The transport and logistics were taken care of by Yakutia Airlines, The Chukotka Committee for Sport and Tourism, the TSO Lorino Sea Hunters, Polar Explorers’ Association for satellite phones, Chukotka Discovery for permits, and World of Travel for visa support.

The scientific research group included medical monitoring of the swimmers by Amur Regional Centre for Medical Prophylaxis and experimental research during the swim by the Institute of Physical and Technical Problems of the North named after V. P. Larionov of the Russian Academy of Sciences as well as insurance by Gelios-reserve.

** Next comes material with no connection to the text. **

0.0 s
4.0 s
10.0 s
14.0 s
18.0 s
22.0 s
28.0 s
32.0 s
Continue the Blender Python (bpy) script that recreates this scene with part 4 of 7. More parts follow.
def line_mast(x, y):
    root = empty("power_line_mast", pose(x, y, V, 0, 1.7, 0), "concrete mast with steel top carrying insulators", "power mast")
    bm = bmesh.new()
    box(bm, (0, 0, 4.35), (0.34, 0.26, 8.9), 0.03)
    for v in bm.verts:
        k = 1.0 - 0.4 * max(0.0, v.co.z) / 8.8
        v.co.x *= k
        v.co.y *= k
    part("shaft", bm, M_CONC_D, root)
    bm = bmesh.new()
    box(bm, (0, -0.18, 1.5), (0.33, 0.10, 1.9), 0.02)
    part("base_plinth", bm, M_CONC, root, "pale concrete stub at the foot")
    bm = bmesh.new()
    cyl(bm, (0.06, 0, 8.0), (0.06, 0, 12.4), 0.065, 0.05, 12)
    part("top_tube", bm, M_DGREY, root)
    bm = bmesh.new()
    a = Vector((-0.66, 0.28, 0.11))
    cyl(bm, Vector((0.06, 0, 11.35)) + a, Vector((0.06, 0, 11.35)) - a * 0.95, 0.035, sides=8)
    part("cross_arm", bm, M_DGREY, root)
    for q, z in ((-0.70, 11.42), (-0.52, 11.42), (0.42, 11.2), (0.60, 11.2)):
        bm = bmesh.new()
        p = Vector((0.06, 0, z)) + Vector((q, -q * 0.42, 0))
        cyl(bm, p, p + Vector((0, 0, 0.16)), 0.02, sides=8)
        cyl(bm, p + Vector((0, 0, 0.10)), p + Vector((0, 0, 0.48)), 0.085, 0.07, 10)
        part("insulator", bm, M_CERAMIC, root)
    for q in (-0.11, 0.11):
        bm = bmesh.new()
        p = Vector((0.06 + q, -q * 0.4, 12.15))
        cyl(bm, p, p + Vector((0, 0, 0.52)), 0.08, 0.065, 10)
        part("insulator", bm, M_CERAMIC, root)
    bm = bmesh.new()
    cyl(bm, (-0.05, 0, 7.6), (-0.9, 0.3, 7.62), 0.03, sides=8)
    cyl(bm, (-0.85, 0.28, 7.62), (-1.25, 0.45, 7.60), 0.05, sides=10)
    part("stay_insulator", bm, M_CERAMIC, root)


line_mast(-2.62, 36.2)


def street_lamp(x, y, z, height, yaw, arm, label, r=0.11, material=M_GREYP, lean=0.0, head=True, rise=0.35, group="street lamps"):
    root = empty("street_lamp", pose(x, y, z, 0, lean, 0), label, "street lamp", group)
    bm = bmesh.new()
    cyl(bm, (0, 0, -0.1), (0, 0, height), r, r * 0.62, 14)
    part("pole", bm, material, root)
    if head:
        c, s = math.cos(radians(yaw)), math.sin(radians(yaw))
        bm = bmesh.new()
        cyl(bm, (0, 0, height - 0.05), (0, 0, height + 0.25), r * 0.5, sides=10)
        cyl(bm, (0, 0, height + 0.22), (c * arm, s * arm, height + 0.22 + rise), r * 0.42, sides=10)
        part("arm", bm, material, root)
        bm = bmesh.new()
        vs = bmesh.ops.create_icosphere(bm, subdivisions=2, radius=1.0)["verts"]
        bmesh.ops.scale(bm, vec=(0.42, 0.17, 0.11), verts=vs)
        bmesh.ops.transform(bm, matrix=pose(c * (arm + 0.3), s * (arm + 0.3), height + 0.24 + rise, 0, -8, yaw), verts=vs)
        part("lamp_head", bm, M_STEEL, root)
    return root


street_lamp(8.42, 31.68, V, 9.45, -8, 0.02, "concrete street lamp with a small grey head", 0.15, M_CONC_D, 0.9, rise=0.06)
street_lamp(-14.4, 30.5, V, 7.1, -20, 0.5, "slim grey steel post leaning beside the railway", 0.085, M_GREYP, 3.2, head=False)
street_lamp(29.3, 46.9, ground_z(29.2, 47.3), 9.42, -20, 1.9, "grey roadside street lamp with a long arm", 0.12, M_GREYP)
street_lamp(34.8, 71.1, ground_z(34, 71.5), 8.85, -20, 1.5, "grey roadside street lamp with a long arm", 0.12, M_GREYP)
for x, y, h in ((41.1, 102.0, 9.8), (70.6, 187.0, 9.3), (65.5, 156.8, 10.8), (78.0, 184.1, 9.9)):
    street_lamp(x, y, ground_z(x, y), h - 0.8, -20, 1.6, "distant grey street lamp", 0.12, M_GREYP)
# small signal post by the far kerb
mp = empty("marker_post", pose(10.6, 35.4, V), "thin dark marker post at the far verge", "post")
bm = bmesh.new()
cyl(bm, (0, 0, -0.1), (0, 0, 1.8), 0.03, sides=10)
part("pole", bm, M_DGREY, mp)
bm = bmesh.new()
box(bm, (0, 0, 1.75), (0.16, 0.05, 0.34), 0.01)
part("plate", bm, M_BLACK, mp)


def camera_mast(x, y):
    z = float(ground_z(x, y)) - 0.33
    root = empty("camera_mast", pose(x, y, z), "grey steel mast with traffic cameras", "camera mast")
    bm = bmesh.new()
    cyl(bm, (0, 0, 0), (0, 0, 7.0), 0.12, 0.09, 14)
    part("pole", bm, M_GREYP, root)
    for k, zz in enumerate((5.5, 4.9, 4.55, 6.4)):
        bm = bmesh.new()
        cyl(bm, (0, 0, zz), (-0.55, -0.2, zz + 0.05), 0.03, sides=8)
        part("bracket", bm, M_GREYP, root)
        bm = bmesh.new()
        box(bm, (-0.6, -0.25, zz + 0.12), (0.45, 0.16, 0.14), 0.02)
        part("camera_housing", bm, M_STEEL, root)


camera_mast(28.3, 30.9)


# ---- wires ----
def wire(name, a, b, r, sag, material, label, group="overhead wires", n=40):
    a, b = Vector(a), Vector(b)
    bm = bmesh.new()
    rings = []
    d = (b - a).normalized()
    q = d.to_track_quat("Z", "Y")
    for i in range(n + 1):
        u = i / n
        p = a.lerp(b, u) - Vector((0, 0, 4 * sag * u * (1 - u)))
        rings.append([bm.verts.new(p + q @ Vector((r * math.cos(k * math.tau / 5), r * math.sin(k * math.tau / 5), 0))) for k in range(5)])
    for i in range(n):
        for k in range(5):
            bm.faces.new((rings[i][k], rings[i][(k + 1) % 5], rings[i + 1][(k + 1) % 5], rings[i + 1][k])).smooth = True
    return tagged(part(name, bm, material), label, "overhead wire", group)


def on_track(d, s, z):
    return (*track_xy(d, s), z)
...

Irina Makarova of the Moscow Academy of Entrepreneurship (Blagoveshchensk branch) provided translation services, RekArt provided advertising and promotion while video coverage was taken by Viktor Muzhetskiy.

The financial support was provided by the Blagoveshchensk City Administration, Belogorsk City Administration, Yakutia Airlines, Santechnika 21 vek Co. Ltd., Soloviovsk Gold Mining, Yakutsk Committee for Sport and Tourism, Chukotka Committee for Sport and Tourism, Institute of Physical and Technical Problems of the North, Far Eastern State Academy of Physical Education, DRSK, Fenix tourist agency, Amur Building Fair trading firm, VNK petrol company, League of Manufacturers and Entrepreneurs of the Amur region, sole proprietors Melukova E.A., Shegai E.L. and Sharavin N.U., Amur Fireworks, MIS, Energo Reserve, Kranspetsburmash, AutoCentrMax, SatCom, and Kamchatka real estate agency Variant.

The film was made due to financial support of the Kamchatka real estate agency Variant.

The swim between the islands was organized by the Amur Regional Federation AQUAICE-sport together with the International Ice Swimming Association and a charity organization MadSwimmer from South Africa with the support of the Border Guard Service of Russia, Russian Association of Polar Explorers, the Governments of the Reoublic of Sakha (Yakutia), Kamchatka territory, Chukotka Autonomous District and Amur region, Blagoveshchensk and Belogorsk City Administrations.

Photo above shows Alexandr Brylin and 45-year-old Grigorii Prokopchuk on far right raising their hands at the 2014 Global Open Water Swimming Conference with several other ice swimmers including Ram Barkai, Jackie Cobell, Aleksandr Jakovlevs, Nuala Moore, Mariia Yrjö-Koskinen, Tatiana Alexandrova, Victoria Brylin, Dr. Nataliya Fatyanova, and Dr. Irina Zhidkova who were all members of the Bering Strait Swim.